August 8th, 2019
The cold morning and the hint of winds, made getting out of the tent a chore beyond the usual lingering soreness and the wet clothes. The days are getting shorter and the extensive cloud cover made the scene quite dark, even though I elected to sleep in until 4:00 AM. We paddled up through the narrows into Greenstocking, knocking out a couple of short portages through the open tundra and puling up small sections of the river. The going was slow, as the headwaters of the Yellowknife have narrowed considerably into a shallow, bouldery stream. A couple of times, I was once again, up to my waist in the river although the fall-like weather made the decision more consequential. We paddled into Greenstocking-an increasing northerly side-wind and wet clothing provided a “welcome” into the tundra. The scenery, however, was spectacular. Looking out over the barren hilltops was enchanting and the sense of adventure tempered the misery of the conditions.
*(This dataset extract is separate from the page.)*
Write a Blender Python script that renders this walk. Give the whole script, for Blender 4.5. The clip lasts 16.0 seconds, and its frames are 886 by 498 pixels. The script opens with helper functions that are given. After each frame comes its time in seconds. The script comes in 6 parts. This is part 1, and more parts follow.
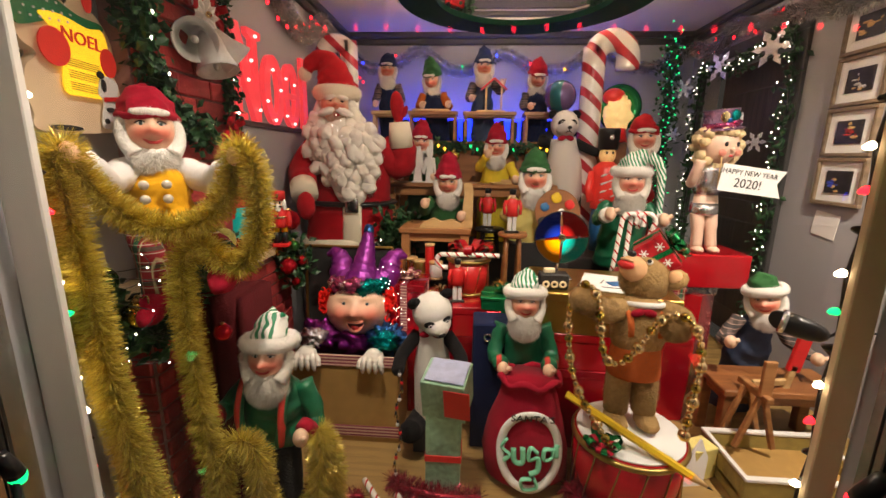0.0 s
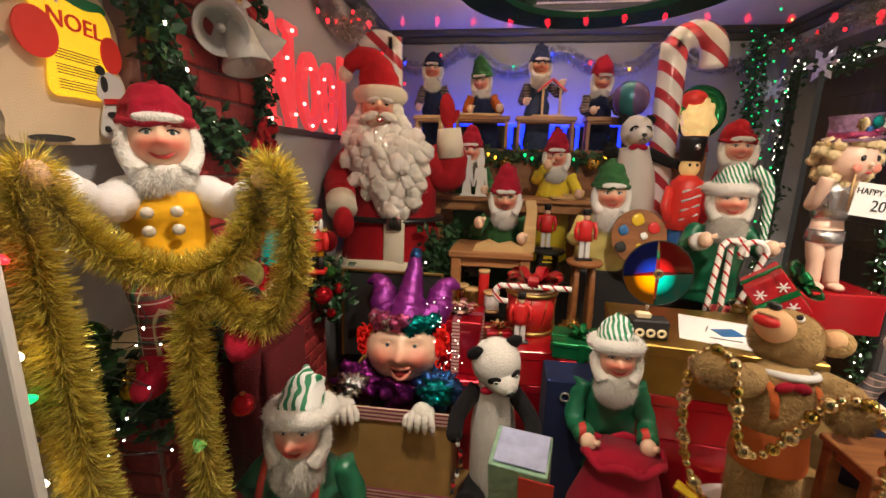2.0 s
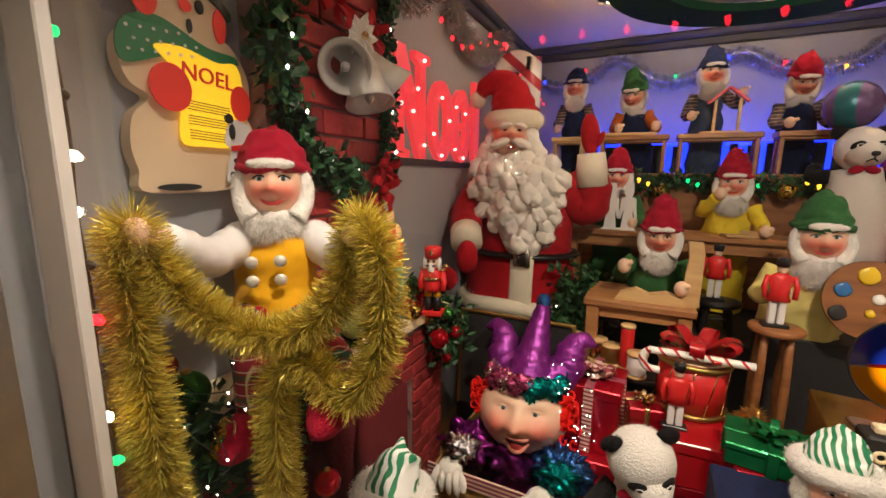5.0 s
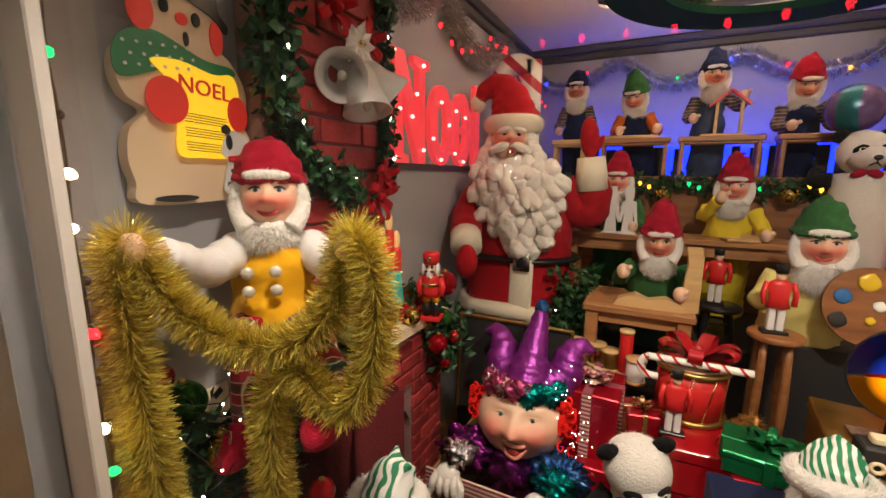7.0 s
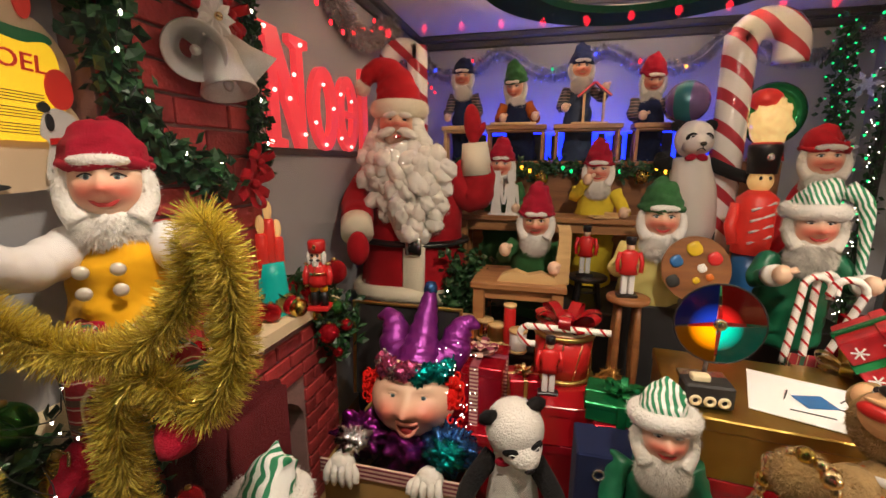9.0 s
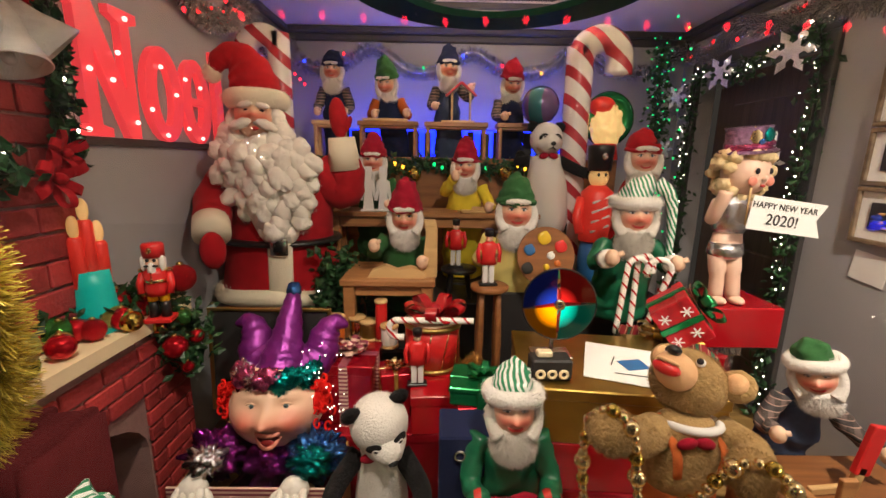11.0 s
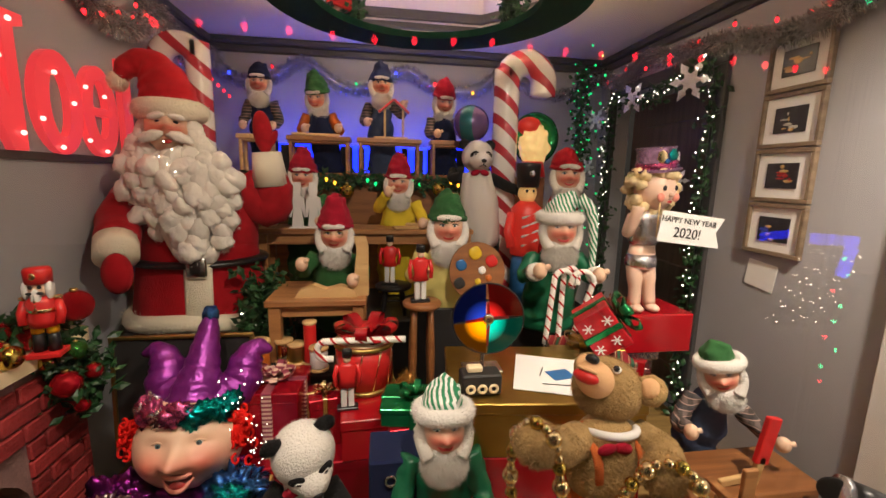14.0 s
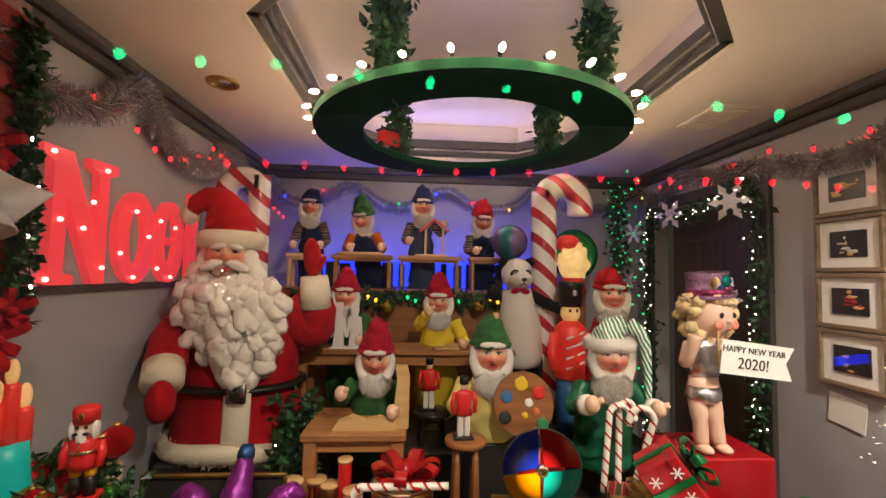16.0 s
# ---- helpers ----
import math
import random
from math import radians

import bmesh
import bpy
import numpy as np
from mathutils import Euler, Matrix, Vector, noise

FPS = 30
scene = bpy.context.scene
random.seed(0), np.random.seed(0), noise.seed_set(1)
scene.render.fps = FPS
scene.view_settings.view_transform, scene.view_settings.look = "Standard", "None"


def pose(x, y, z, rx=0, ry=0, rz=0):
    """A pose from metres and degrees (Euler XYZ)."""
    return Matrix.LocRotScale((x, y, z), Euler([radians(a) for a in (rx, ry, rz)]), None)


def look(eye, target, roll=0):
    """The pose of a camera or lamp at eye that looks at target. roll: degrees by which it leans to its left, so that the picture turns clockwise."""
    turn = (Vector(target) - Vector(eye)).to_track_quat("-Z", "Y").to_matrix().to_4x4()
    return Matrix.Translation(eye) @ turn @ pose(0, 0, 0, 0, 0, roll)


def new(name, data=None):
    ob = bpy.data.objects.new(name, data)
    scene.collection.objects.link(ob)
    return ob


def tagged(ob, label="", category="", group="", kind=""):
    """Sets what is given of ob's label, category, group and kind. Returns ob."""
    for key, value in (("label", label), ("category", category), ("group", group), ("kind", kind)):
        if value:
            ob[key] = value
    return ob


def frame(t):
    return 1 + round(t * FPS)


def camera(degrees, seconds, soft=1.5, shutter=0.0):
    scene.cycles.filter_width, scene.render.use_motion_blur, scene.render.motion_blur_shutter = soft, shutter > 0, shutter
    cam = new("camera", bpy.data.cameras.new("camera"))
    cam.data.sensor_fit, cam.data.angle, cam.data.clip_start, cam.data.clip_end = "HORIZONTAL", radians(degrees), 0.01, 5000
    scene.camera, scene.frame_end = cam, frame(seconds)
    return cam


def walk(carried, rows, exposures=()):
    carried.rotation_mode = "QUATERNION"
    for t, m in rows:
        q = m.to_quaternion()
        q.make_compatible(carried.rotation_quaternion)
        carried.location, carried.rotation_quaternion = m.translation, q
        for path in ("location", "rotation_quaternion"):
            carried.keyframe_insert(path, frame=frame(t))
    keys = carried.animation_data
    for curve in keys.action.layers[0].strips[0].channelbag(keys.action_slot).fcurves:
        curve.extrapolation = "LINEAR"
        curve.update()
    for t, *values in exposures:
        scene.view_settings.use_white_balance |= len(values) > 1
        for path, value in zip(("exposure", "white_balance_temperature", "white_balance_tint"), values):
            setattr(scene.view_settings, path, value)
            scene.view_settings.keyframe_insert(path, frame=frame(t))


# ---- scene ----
cam = camera(93.3, 16.0)
PATH = [
    (0, (-0.228, 0.044, 1.339), (-0.359, 1.992, 0.907), 0.9),
    (0.5, (-0.234, 0.13, 1.344), (-0.375, 2.08, 0.921), 0.9),
    (1, (-0.284, 0.216, 1.352), (-0.436, 2.167, 0.935), 1.0),
    (1.5, (-0.347, 0.296, 1.364), (-0.531, 2.244, 0.953), 1.0),
    (2, (-0.407, 0.38, 1.377), (-0.662, 2.319, 0.958), 1.4),
    (2.5, (-0.435, 0.451, 1.381), (-0.792, 2.374, 0.961), 1.5),
    (3, (-0.438, 0.51, 1.396), (-0.912, 2.408, 0.98), 1.4),
    (3.5, (-0.429, 0.555, 1.408), (-1.033, 2.419, 1.006), 1.2),
    (4, (-0.43, 0.586, 1.427), (-1.152, 2.412, 1.043), 1.0),
    (4.5, (-0.428, 0.602, 1.43), (-1.249, 2.392, 1.076), 0.6),
    (6.8, (-0.406, 0.61, 1.465), (-1.327, 2.349, 1.113), 0.7),
    (7, (-0.404, 0.615, 1.462), (-1.294, 2.371, 1.109), 0.5),
    (7.5, (-0.4, 0.617, 1.465), (-1.192, 2.416, 1.096), 0.5),
    (8, (-0.376, 0.624, 1.467), (-1.071, 2.459, 1.079), 0.3),
    (8.5, (-0.35, 0.631, 1.46), (-0.939, 2.5, 1.059), 0.2),
    (9, (-0.325, 0.634, 1.457), (-0.802, 2.532, 1.045), 0.2),
    (9.5, (-0.298, 0.64, 1.449), (-0.655, 2.563, 1.032), 0.3),
    (10, (-0.27, 0.644, 1.448), (-0.5, 2.586, 1.028), 0.6),
    (12.5, (-0.169, 0.661, 1.455), (0.11, 2.597, 1.036), 1.1),
    (13, (-0.168, 0.661, 1.454), (0.137, 2.595, 1.046), 1.2),
    (13.5, (-0.167, 0.66, 1.453), (0.141, 2.597, 1.064), 1.2),
    (14, (-0.167, 0.662, 1.453), (0.126, 2.611, 1.111), 1.3),
    (14.5, (-0.16, 0.666, 1.47), (0.092, 2.632, 1.204), 1.4),
    (15, (-0.163, 0.675, 1.5), (0.03, 2.66, 1.348), 1.7),
    (15.5, (-0.179, 0.673, 1.551), (-0.038, 2.668, 1.543), 1.6),
    (16, (-0.213, 0.689, 1.577), (-0.078, 2.681, 1.692), 1.2),
]
walk(cam, [(t, look(eye, target, roll)) for t, eye, target, roll in PATH], exposures=((0, 0.03), (2.5, -0.10), (7.0, -0.12), (13.0, -0.16), (14.5, -0.25), (15.5, -0.32), (16.0, -0.22)))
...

The wind kept picking up all day, but we made it across Greenstocking before lunch. While finding the portage trail into Singing Lake, we were forced to paddle through a small, shallow, boulder field. I elected to follow Ax and Bram’s push to the head of the portage trail, encountering a section that looked impassable but that held their signature white paint on the tops of the submerged rocks. I carelessly decided to continue and was met with a devastating “pop” from the middle of the boat. Scared we had put a hole in it, Quinn and I attempted to offload gear but the conditions up the river bed made for hazardous walking and I was unable to move to land without rolling my ankle and dropping the packs in the water multiple times. After some loud profanities, which I later shamefully apologized for, it was discovered that there was not puncture through the boat. We camped a mile or so later at the beginning of Singing Lake, not wanting to dare the ever increasing northern headwind. Did some gear inventory, epoxied the boats, and hit the bags.